I went on to college. I worked all kinds of jobs in college, and also had to take loans, before I graduated. Then I went on to graduate school to earn advanced degrees. I had no social life. I didn't drink alcohol. I never ate out. I just worked and studied. Then I started professional jobs. I had to get used to nice clothes. I developed social skills, got married, and raised a happy family. Yes, I am millionaire, plus.

Yes, the traditional American Dream is still the one I believe in. For me, America is still the Land of Opportunity. I know that there is a modern version that says, "hey, not everyone can do that. So let's be fair, and make it easy." Today children want to believe in a cheap revision of the American Dream where success in life does not depend on your own efforts, instead it is provided by the government.


Some say owning a home is the American dream, but I don't think so. I think the American dream was, until 1920s or so, being the owner of your own business. The standard answer when people ask any immigrant why they came to America, is for a better opportunity, but an opportunity to do what? Work for someone else? They could have done that back home. A better opportunity to own stuff? Until the 1950s, the lifestyle of the poor in Europe and America differed little. No, owning a business was the American dream until around the end of World War II, because it meant that you were the author of your own fate. Now, to a certain extent that meant a home too, because we were an agrarian society until the turn of the century, and afterwards in the south, the west, and upper midwest it was and still is to a certain extent. Immigrants didn't leave New York because they couldn't afford to, they stayed because they saw the huge population and knew they could open a small business there and even among competition they could find enough customers to thrive. And when they did leave they moved to other population centers to find large consumer groups. It wasn't until the 1950s, after two decades of government regulations and rationing that starved out a lot of small businesses, and VA home loans creating suburban environments making it difficult for small businesses to build and maintain customer bases, did the thinking about the American dream change from owning a business to owning a home and working for someone else.

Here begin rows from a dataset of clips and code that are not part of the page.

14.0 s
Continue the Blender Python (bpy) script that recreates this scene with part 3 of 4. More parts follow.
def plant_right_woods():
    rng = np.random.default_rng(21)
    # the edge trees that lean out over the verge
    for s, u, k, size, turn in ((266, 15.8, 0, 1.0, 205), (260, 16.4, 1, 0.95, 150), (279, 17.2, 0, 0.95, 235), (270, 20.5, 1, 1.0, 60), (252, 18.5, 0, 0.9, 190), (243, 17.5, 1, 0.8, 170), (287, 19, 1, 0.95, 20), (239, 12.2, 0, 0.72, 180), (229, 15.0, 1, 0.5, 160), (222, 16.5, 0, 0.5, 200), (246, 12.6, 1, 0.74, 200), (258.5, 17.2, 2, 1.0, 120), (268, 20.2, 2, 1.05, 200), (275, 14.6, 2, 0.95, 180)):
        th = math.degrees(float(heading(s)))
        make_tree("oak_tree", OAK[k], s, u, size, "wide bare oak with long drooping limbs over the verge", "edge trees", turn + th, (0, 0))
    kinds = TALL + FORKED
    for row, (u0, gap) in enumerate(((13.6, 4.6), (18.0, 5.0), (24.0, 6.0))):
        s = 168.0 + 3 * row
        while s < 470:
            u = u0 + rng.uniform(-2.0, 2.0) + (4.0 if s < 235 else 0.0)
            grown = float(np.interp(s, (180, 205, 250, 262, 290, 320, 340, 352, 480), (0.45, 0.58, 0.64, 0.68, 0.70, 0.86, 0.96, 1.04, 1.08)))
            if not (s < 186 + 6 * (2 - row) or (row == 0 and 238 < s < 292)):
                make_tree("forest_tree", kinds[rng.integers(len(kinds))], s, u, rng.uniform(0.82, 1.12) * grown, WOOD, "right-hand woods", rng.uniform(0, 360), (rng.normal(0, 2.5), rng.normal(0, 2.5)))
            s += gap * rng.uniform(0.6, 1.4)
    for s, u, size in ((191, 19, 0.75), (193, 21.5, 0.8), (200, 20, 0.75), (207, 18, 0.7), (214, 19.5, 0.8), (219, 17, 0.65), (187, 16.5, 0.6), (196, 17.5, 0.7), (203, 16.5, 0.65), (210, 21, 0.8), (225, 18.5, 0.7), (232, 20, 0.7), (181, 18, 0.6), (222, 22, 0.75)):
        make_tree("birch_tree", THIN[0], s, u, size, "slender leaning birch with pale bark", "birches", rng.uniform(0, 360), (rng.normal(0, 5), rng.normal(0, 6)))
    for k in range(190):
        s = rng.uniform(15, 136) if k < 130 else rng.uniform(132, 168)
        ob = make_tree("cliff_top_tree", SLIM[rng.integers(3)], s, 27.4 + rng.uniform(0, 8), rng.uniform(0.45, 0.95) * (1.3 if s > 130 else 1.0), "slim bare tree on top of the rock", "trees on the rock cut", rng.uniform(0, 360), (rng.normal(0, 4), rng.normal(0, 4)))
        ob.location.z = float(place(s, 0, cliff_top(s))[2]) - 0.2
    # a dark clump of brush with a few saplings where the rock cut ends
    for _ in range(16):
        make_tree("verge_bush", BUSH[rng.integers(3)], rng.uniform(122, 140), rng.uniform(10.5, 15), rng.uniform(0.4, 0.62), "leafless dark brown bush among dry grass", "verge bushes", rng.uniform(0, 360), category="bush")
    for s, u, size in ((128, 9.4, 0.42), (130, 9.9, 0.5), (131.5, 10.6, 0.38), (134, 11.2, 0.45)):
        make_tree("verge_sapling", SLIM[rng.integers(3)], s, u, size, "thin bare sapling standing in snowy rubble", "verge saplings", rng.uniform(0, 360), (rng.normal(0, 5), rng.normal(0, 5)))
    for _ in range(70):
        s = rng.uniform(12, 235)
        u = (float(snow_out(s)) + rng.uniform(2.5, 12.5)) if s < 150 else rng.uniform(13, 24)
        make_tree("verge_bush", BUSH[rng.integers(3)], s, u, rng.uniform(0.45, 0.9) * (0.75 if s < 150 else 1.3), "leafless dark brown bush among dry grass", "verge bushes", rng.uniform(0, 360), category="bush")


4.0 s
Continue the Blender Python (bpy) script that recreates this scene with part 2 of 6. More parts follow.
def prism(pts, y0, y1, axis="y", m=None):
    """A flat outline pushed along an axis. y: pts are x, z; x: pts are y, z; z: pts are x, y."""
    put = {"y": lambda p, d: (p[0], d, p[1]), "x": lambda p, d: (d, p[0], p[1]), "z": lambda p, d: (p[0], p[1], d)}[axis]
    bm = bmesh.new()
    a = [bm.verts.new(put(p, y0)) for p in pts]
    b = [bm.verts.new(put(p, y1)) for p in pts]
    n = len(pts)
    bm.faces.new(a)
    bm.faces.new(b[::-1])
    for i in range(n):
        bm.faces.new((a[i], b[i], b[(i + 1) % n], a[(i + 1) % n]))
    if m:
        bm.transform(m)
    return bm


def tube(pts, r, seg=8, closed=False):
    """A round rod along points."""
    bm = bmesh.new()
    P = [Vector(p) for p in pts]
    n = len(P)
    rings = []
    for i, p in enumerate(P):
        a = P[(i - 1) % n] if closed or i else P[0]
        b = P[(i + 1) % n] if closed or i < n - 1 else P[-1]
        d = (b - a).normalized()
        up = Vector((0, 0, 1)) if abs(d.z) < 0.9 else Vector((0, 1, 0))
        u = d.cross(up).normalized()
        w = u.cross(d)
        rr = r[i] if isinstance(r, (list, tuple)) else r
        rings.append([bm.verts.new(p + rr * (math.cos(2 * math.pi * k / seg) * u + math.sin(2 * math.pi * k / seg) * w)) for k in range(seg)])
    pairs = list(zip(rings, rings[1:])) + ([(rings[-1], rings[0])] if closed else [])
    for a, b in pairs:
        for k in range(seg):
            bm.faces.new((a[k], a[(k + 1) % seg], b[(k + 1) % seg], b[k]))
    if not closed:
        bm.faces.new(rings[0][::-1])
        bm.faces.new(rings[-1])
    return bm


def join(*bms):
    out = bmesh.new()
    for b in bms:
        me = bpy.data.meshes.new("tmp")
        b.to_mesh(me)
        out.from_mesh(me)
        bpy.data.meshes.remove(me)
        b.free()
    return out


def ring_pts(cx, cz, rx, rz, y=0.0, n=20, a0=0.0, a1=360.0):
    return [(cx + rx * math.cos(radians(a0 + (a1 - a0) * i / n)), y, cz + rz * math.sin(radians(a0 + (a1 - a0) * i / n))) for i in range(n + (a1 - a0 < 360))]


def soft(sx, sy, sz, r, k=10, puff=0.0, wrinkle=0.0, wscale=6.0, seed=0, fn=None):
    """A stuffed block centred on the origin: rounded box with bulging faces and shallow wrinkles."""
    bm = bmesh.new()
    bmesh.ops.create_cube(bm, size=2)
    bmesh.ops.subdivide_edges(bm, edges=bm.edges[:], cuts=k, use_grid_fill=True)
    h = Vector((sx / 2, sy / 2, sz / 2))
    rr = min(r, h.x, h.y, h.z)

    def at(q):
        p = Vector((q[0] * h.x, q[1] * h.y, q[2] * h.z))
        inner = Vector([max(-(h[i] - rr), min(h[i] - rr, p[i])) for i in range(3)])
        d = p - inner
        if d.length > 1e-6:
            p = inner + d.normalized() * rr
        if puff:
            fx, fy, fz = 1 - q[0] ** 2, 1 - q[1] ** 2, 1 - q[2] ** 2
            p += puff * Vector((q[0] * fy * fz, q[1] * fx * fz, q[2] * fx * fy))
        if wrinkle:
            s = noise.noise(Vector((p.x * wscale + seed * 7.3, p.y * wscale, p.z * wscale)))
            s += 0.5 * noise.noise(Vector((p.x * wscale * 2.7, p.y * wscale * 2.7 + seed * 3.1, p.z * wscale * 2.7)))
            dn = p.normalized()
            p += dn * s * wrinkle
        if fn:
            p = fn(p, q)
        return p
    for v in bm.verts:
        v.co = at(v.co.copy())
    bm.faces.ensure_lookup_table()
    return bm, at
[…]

The American Dream is to be left alone to pursue your own goals in life.
We don't need to be babysat by the government.


It usually refers to an immigrant coming here and being able to create a better life because of the freedom of opportunities available in the U.S.
In spite of the current difficult times this country is still a desired destination for many foreigners.


The American Dream is a judicial dictatorship giving us: forced busing, affirmative action, minority quotas, and eminent domain.


The traditional social ideals of the United States, such as equality, democracy, and material prosperity.


Since I am an American, and I always dream, of owning my own four bedrooms three garage home, and own my own business, and have at least 4 children.


Being able to do whatever you want without harming others. This includes homosexuals getting married, being taught comprehensive sex ed in schools (which has been shown to drastically decrease pregnancies and STD's more than "abstinence only"), and practicing religions other than Protestant Christianity without others jumping down your throat.

Basically, "people doing whatever they want without consequence, as long as no one is hurt."


The opposite of what FOX - the foreign owned Fascist, Flag Spitting Network wants for us.